Written problem: Emit the data below verbatim, stripping out any pictures.

Data lines:
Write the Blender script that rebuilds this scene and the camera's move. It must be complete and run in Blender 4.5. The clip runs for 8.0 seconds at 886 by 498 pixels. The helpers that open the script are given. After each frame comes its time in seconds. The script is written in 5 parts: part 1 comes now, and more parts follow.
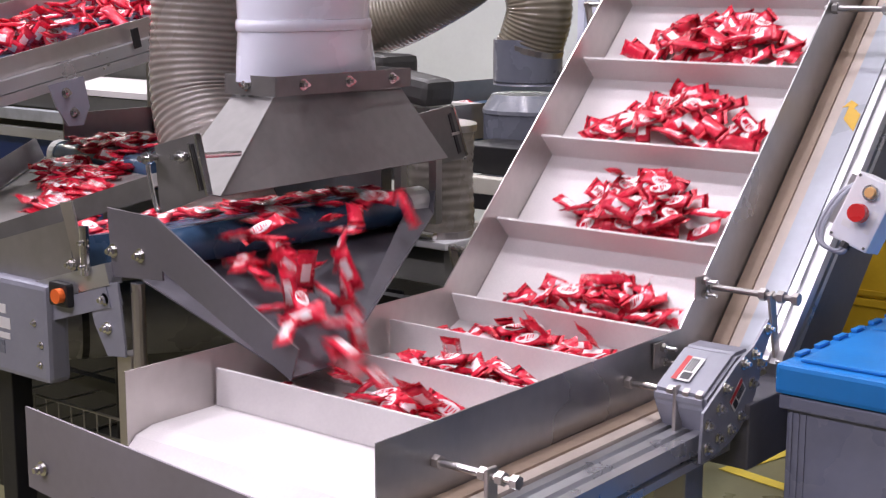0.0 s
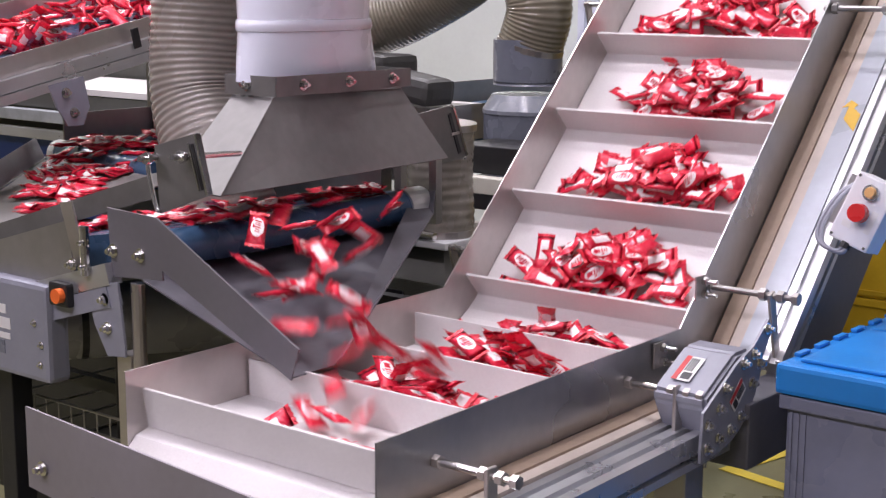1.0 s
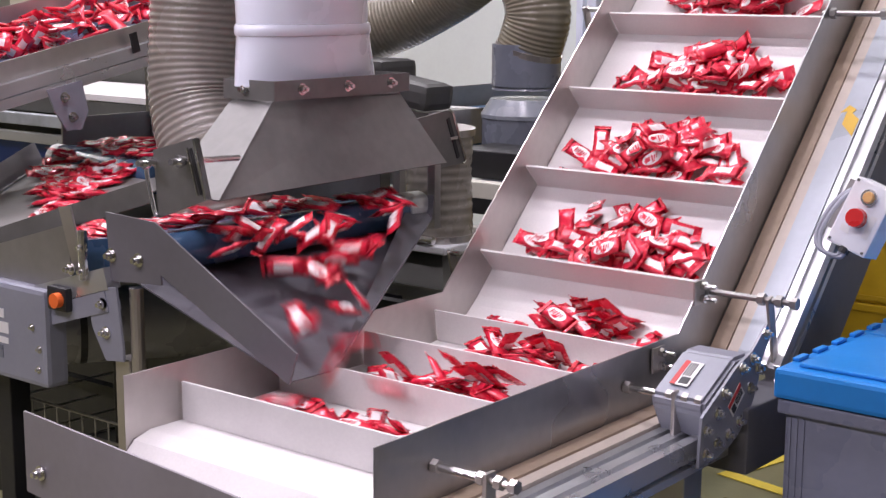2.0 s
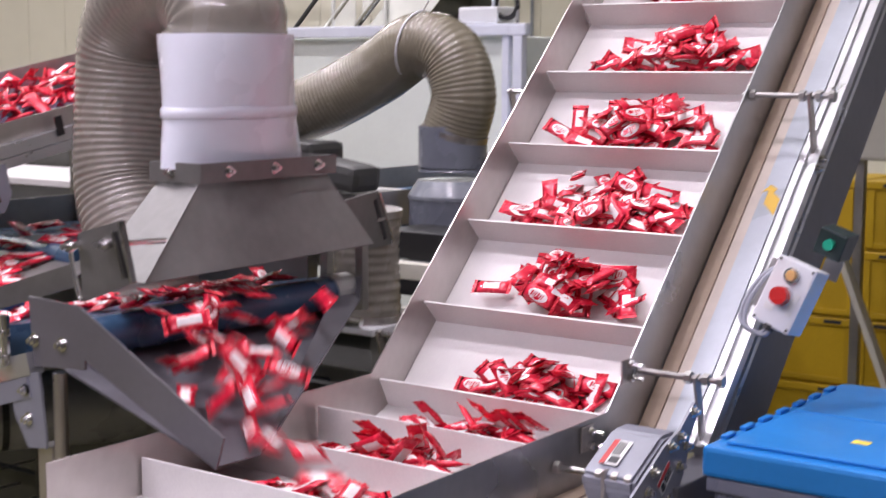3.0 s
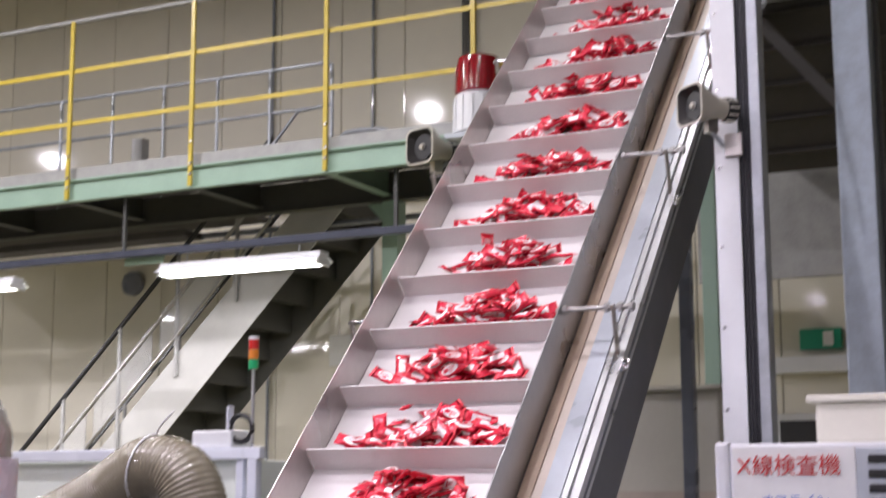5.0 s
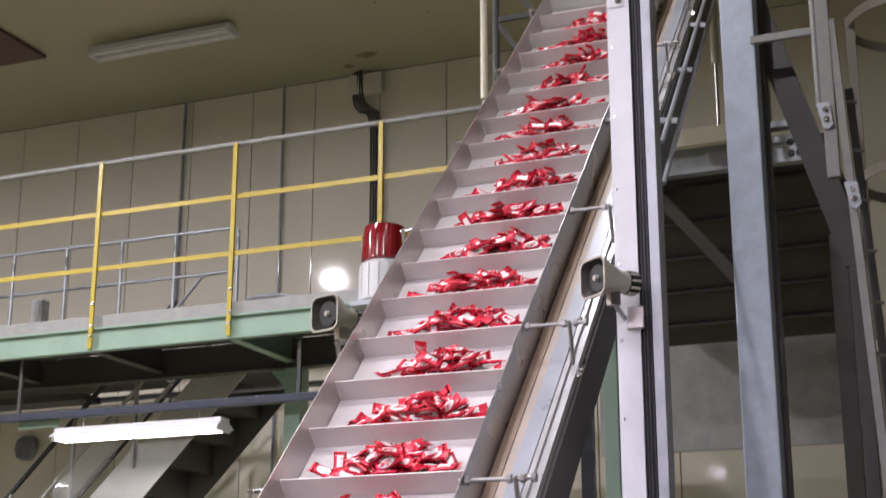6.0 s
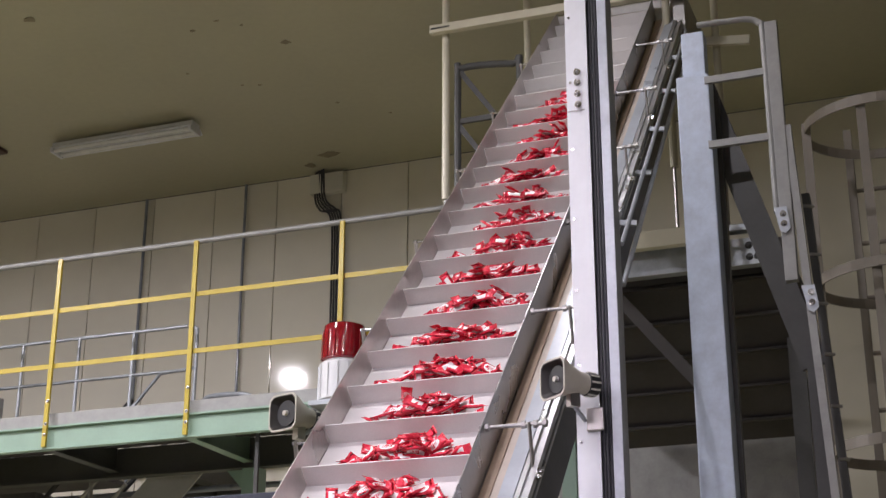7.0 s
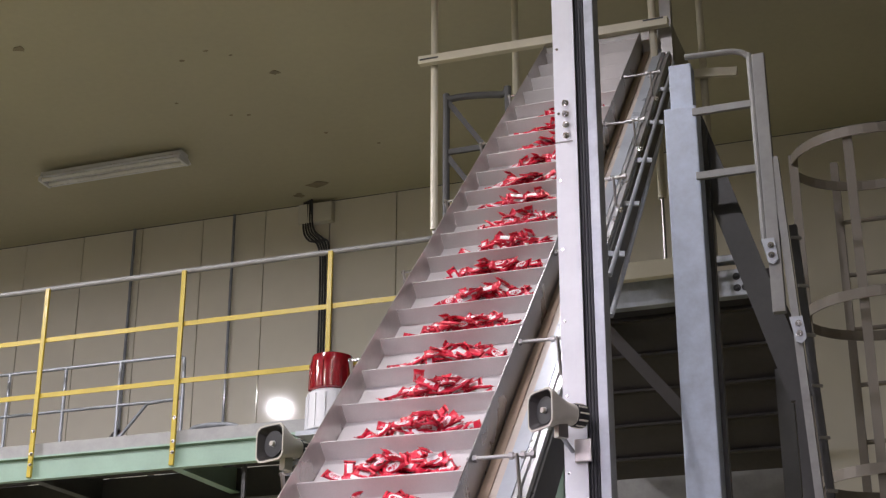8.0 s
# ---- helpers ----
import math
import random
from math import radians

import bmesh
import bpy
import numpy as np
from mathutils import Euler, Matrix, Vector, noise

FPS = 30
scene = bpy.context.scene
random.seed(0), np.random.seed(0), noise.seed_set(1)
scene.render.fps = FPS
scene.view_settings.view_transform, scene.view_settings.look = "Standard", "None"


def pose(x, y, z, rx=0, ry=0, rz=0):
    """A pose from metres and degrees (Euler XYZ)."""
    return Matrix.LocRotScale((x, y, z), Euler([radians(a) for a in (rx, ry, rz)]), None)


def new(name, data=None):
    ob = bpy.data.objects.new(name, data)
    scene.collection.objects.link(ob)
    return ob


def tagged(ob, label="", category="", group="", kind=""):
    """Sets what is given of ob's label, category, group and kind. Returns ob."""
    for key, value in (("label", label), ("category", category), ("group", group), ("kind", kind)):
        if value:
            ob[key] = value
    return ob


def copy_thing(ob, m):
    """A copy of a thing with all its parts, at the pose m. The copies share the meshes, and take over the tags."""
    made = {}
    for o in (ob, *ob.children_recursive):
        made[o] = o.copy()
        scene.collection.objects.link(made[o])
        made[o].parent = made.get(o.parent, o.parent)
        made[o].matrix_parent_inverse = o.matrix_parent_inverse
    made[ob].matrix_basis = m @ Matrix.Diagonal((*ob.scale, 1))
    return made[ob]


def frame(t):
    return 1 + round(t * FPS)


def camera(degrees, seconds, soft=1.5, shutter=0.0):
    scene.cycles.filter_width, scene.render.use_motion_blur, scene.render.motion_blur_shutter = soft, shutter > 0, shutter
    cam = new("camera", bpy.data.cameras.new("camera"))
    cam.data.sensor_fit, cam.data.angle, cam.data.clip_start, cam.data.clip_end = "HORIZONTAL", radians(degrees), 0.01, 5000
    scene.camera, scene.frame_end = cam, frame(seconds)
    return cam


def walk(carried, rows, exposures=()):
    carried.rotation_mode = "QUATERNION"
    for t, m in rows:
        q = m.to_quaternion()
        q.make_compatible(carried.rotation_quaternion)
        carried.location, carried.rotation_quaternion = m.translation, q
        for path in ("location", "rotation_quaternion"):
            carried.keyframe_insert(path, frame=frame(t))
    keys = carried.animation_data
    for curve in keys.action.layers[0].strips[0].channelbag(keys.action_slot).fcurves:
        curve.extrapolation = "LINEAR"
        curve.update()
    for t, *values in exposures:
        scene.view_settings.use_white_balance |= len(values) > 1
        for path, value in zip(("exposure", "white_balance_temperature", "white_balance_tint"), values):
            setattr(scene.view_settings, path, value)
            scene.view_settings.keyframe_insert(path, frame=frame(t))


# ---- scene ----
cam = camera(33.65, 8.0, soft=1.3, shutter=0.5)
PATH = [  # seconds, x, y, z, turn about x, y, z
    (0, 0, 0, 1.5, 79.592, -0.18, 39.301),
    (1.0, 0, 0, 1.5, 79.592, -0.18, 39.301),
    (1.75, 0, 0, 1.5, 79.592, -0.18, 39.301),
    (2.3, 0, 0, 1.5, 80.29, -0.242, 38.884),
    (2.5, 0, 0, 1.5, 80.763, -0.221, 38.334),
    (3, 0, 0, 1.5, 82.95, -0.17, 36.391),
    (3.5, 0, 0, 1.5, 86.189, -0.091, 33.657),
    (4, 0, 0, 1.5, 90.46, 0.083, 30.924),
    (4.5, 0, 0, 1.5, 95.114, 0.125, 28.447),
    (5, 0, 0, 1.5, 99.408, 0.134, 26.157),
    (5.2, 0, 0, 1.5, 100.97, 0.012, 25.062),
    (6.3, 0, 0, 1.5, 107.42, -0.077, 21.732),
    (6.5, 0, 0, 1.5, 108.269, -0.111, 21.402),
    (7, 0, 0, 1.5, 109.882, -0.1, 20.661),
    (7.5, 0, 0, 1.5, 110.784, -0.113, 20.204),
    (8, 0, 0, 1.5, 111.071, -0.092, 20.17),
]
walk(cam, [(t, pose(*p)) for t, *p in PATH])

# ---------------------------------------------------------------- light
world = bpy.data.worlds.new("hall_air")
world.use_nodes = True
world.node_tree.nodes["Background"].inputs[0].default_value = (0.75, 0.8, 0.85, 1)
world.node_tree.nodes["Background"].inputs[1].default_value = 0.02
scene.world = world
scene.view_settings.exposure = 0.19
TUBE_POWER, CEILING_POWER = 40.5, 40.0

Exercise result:
Write the Blender script that rebuilds this scene and the camera's move. It must be complete and run in Blender 4.5. The clip runs for 8.0 seconds at 886 by 498 pixels. The helpers that open the script are given. After each frame comes its time in seconds. The script is written in 5 parts: part 1 comes now, and more parts follow.
0.0 s
1.0 s
2.0 s
3.0 s
5.0 s
6.0 s
7.0 s
8.0 s
# ---- helpers ----
import math
import random
from math import radians

import bmesh
import bpy
import numpy as np
from mathutils import Euler, Matrix, Vector, noise

FPS = 30
scene = bpy.context.scene
random.seed(0), np.random.seed(0), noise.seed_set(1)
scene.render.fps = FPS
scene.view_settings.view_transform, scene.view_settings.look = "Standard", "None"


def pose(x, y, z, rx=0, ry=0, rz=0):
    """A pose from metres and degrees (Euler XYZ)."""
    return Matrix.LocRotScale((x, y, z), Euler([radians(a) for a in (rx, ry, rz)]), None)


def new(name, data=None):
    ob = bpy.data.objects.new(name, data)
    scene.collection.objects.link(ob)
    return ob


def tagged(ob, label="", category="", group="", kind=""):
    """Sets what is given of ob's label, category, group and kind. Returns ob."""
    for key, value in (("label", label), ("category", category), ("group", group), ("kind", kind)):
        if value:
            ob[key] = value
    return ob


def copy_thing(ob, m):
    """A copy of a thing with all its parts, at the pose m. The copies share the meshes, and take over the tags."""
    made = {}
    for o in (ob, *ob.children_recursive):
        made[o] = o.copy()
        scene.collection.objects.link(made[o])
        made[o].parent = made.get(o.parent, o.parent)
        made[o].matrix_parent_inverse = o.matrix_parent_inverse
    made[ob].matrix_basis = m @ Matrix.Diagonal((*ob.scale, 1))
    return made[ob]


def frame(t):
    return 1 + round(t * FPS)


def camera(degrees, seconds, soft=1.5, shutter=0.0):
    scene.cycles.filter_width, scene.render.use_motion_blur, scene.render.motion_blur_shutter = soft, shutter > 0, shutter
    cam = new("camera", bpy.data.cameras.new("camera"))
    cam.data.sensor_fit, cam.data.angle, cam.data.clip_start, cam.data.clip_end = "HORIZONTAL", radians(degrees), 0.01, 5000
    scene.camera, scene.frame_end = cam, frame(seconds)
    return cam


def walk(carried, rows, exposures=()):
    carried.rotation_mode = "QUATERNION"
    for t, m in rows:
        q = m.to_quaternion()
        q.make_compatible(carried.rotation_quaternion)
        carried.location, carried.rotation_quaternion = m.translation, q
        for path in ("location", "rotation_quaternion"):
            carried.keyframe_insert(path, frame=frame(t))
    keys = carried.animation_data
    for curve in keys.action.layers[0].strips[0].channelbag(keys.action_slot).fcurves:
        curve.extrapolation = "LINEAR"
        curve.update()
    for t, *values in exposures:
        scene.view_settings.use_white_balance |= len(values) > 1
        for path, value in zip(("exposure", "white_balance_temperature", "white_balance_tint"), values):
            setattr(scene.view_settings, path, value)
            scene.view_settings.keyframe_insert(path, frame=frame(t))


# ---- scene ----
cam = camera(33.65, 8.0, soft=1.3, shutter=0.5)
PATH = [  # seconds, x, y, z, turn about x, y, z
    (0, 0, 0, 1.5, 79.592, -0.18, 39.301),
    (1.0, 0, 0, 1.5, 79.592, -0.18, 39.301),
    (1.75, 0, 0, 1.5, 79.592, -0.18, 39.301),
    (2.3, 0, 0, 1.5, 80.29, -0.242, 38.884),
    (2.5, 0, 0, 1.5, 80.763, -0.221, 38.334),
    (3, 0, 0, 1.5, 82.95, -0.17, 36.391),
    (3.5, 0, 0, 1.5, 86.189, -0.091, 33.657),
    (4, 0, 0, 1.5, 90.46, 0.083, 30.924),
    (4.5, 0, 0, 1.5, 95.114, 0.125, 28.447),
    (5, 0, 0, 1.5, 99.408, 0.134, 26.157),
    (5.2, 0, 0, 1.5, 100.97, 0.012, 25.062),
    (6.3, 0, 0, 1.5, 107.42, -0.077, 21.732),
    (6.5, 0, 0, 1.5, 108.269, -0.111, 21.402),
    (7, 0, 0, 1.5, 109.882, -0.1, 20.661),
    (7.5, 0, 0, 1.5, 110.784, -0.113, 20.204),
    (8, 0, 0, 1.5, 111.071, -0.092, 20.17),
]
walk(cam, [(t, pose(*p)) for t, *p in PATH])

# ---------------------------------------------------------------- light
world = bpy.data.worlds.new("hall_air")
world.use_nodes = True
world.node_tree.nodes["Background"].inputs[0].default_value = (0.75, 0.8, 0.85, 1)
world.node_tree.nodes["Background"].inputs[1].default_value = 0.02
scene.world = world
scene.view_settings.exposure = 0.19
TUBE_POWER, CEILING_POWER = 40.5, 40.0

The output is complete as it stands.